What the task asks
Transcribe the full listing exactly, and drop every picture.

Data section
--

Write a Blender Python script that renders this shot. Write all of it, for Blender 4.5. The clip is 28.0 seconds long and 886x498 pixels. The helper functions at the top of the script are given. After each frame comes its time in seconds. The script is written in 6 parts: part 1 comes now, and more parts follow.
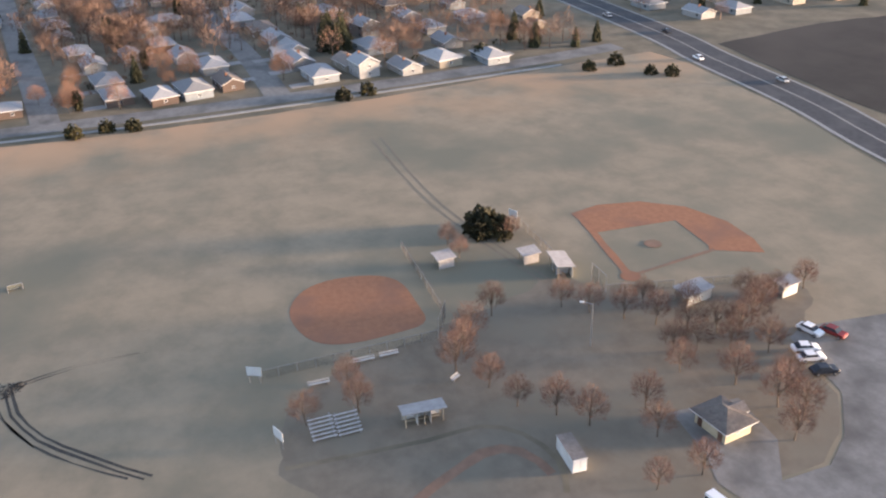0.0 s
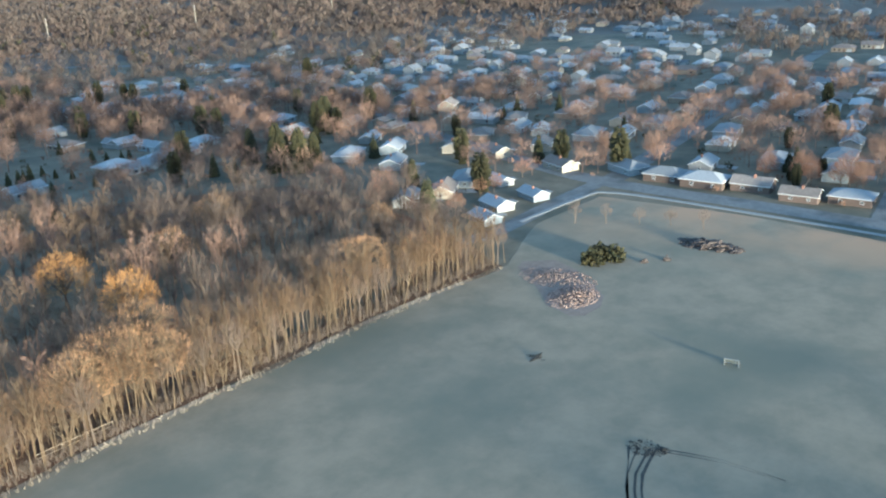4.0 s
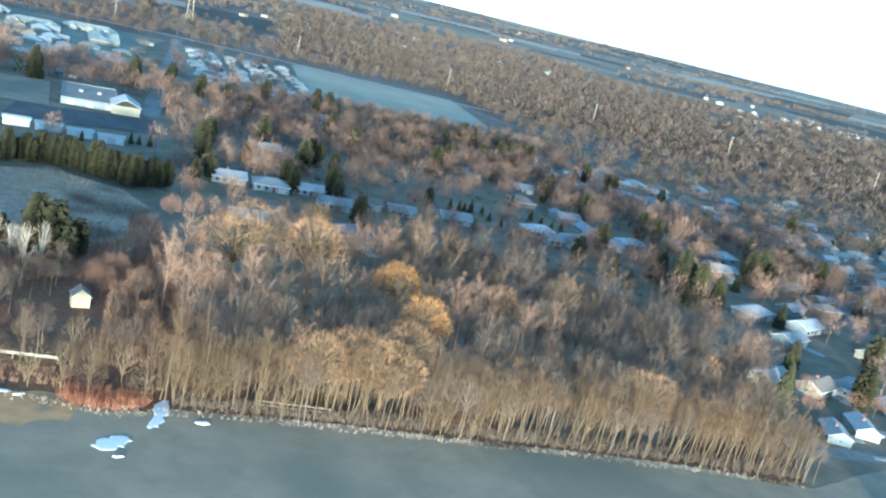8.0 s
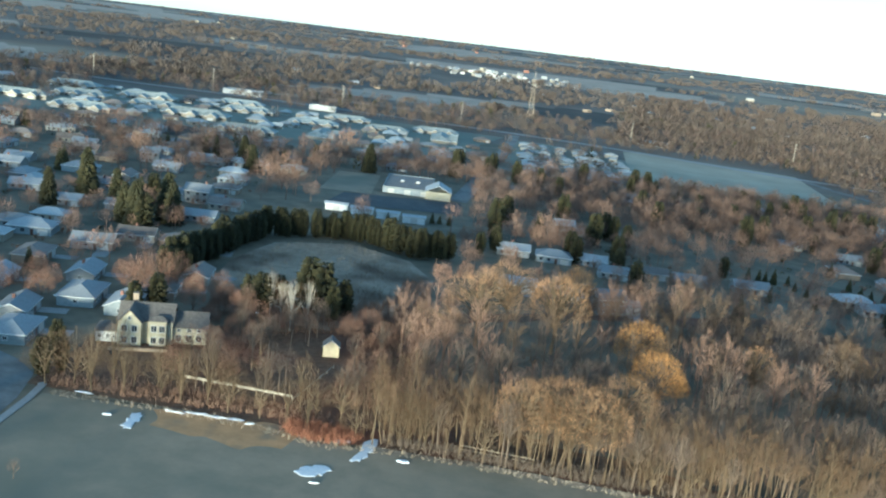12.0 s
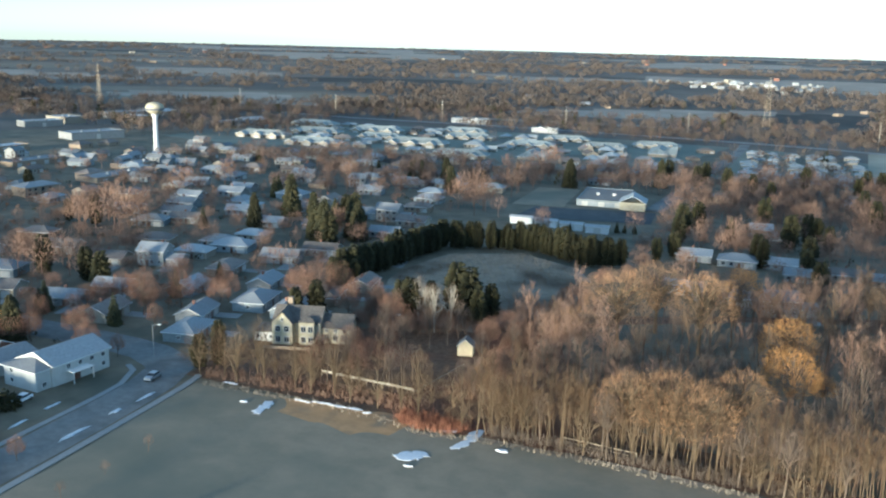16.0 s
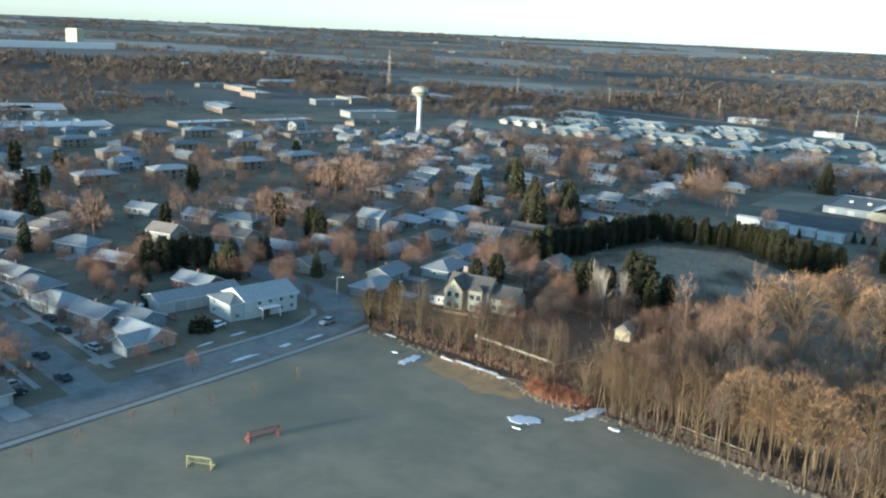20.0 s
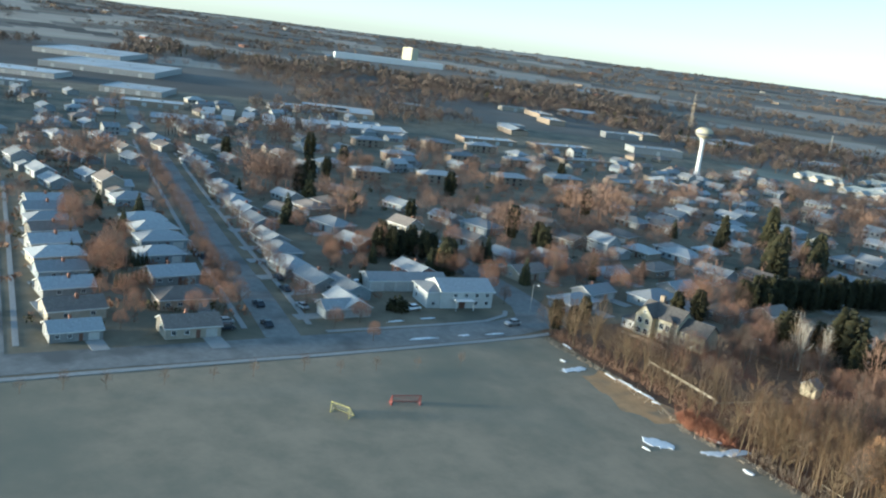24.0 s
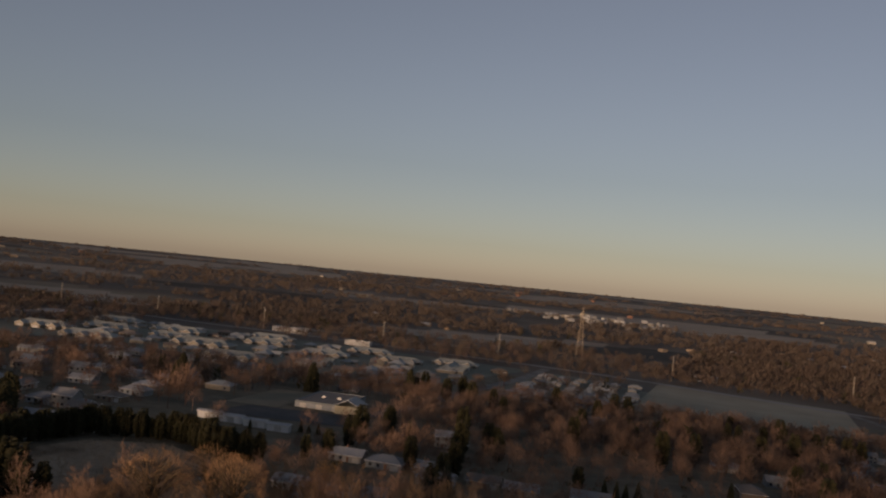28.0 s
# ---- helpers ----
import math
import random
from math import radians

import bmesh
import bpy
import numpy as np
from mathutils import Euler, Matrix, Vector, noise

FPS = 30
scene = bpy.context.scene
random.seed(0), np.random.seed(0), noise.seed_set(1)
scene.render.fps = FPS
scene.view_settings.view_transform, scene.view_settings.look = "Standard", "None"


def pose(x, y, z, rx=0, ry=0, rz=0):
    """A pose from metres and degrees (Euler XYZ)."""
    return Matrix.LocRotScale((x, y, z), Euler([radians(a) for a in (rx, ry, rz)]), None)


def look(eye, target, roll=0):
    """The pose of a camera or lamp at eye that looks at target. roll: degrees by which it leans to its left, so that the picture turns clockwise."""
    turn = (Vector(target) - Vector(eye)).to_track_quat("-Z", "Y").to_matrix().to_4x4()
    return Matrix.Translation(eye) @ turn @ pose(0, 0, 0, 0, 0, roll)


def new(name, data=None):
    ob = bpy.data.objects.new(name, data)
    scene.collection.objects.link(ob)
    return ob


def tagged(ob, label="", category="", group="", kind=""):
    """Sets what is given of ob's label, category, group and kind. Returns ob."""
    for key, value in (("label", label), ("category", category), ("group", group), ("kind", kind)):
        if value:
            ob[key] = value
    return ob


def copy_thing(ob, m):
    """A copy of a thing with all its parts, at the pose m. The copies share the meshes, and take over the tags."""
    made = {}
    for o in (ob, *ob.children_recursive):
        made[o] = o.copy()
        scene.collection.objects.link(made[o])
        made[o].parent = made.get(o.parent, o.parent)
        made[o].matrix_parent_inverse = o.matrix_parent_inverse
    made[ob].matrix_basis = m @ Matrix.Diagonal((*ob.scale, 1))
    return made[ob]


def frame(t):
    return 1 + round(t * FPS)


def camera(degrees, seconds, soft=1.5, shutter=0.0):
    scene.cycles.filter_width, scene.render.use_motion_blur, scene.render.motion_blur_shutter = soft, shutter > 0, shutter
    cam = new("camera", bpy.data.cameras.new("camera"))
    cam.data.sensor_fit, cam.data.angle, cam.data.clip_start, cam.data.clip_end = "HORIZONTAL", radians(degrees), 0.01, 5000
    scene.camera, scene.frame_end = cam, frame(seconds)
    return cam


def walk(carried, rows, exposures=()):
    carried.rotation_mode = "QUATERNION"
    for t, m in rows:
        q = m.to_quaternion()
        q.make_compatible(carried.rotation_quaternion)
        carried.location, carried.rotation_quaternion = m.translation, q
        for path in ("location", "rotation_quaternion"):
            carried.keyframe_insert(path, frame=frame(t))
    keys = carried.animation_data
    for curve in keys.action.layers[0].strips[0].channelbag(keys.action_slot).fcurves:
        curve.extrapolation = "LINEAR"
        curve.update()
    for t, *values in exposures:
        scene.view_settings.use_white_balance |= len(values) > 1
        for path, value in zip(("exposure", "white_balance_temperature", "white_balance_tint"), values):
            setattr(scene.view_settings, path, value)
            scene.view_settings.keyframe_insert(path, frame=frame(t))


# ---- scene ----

--

Result of this exercise
Write a Blender Python script that renders this shot. Write all of it, for Blender 4.5. The clip is 28.0 seconds long and 886x498 pixels. The helper functions at the top of the script are given. After each frame comes its time in seconds. The script is written in 6 parts: part 1 comes now, and more parts follow.
0.0 s
4.0 s
8.0 s
12.0 s
16.0 s
20.0 s
24.0 s
28.0 s
# ---- helpers ----
import math
import random
from math import radians

import bmesh
import bpy
import numpy as np
from mathutils import Euler, Matrix, Vector, noise

FPS = 30
scene = bpy.context.scene
random.seed(0), np.random.seed(0), noise.seed_set(1)
scene.render.fps = FPS
scene.view_settings.view_transform, scene.view_settings.look = "Standard", "None"


def pose(x, y, z, rx=0, ry=0, rz=0):
    """A pose from metres and degrees (Euler XYZ)."""
    return Matrix.LocRotScale((x, y, z), Euler([radians(a) for a in (rx, ry, rz)]), None)


def look(eye, target, roll=0):
    """The pose of a camera or lamp at eye that looks at target. roll: degrees by which it leans to its left, so that the picture turns clockwise."""
    turn = (Vector(target) - Vector(eye)).to_track_quat("-Z", "Y").to_matrix().to_4x4()
    return Matrix.Translation(eye) @ turn @ pose(0, 0, 0, 0, 0, roll)


def new(name, data=None):
    ob = bpy.data.objects.new(name, data)
    scene.collection.objects.link(ob)
    return ob


def tagged(ob, label="", category="", group="", kind=""):
    """Sets what is given of ob's label, category, group and kind. Returns ob."""
    for key, value in (("label", label), ("category", category), ("group", group), ("kind", kind)):
        if value:
            ob[key] = value
    return ob


def copy_thing(ob, m):
    """A copy of a thing with all its parts, at the pose m. The copies share the meshes, and take over the tags."""
    made = {}
    for o in (ob, *ob.children_recursive):
        made[o] = o.copy()
        scene.collection.objects.link(made[o])
        made[o].parent = made.get(o.parent, o.parent)
        made[o].matrix_parent_inverse = o.matrix_parent_inverse
    made[ob].matrix_basis = m @ Matrix.Diagonal((*ob.scale, 1))
    return made[ob]


def frame(t):
    return 1 + round(t * FPS)


def camera(degrees, seconds, soft=1.5, shutter=0.0):
    scene.cycles.filter_width, scene.render.use_motion_blur, scene.render.motion_blur_shutter = soft, shutter > 0, shutter
    cam = new("camera", bpy.data.cameras.new("camera"))
    cam.data.sensor_fit, cam.data.angle, cam.data.clip_start, cam.data.clip_end = "HORIZONTAL", radians(degrees), 0.01, 5000
    scene.camera, scene.frame_end = cam, frame(seconds)
    return cam


def walk(carried, rows, exposures=()):
    carried.rotation_mode = "QUATERNION"
    for t, m in rows:
        q = m.to_quaternion()
        q.make_compatible(carried.rotation_quaternion)
        carried.location, carried.rotation_quaternion = m.translation, q
        for path in ("location", "rotation_quaternion"):
            carried.keyframe_insert(path, frame=frame(t))
    keys = carried.animation_data
    for curve in keys.action.layers[0].strips[0].channelbag(keys.action_slot).fcurves:
        curve.extrapolation = "LINEAR"
        curve.update()
    for t, *values in exposures:
        scene.view_settings.use_white_balance |= len(values) > 1
        for path, value in zip(("exposure", "white_balance_temperature", "white_balance_tint"), values):
            setattr(scene.view_settings, path, value)
            scene.view_settings.keyframe_insert(path, frame=frame(t))


# ---- scene ----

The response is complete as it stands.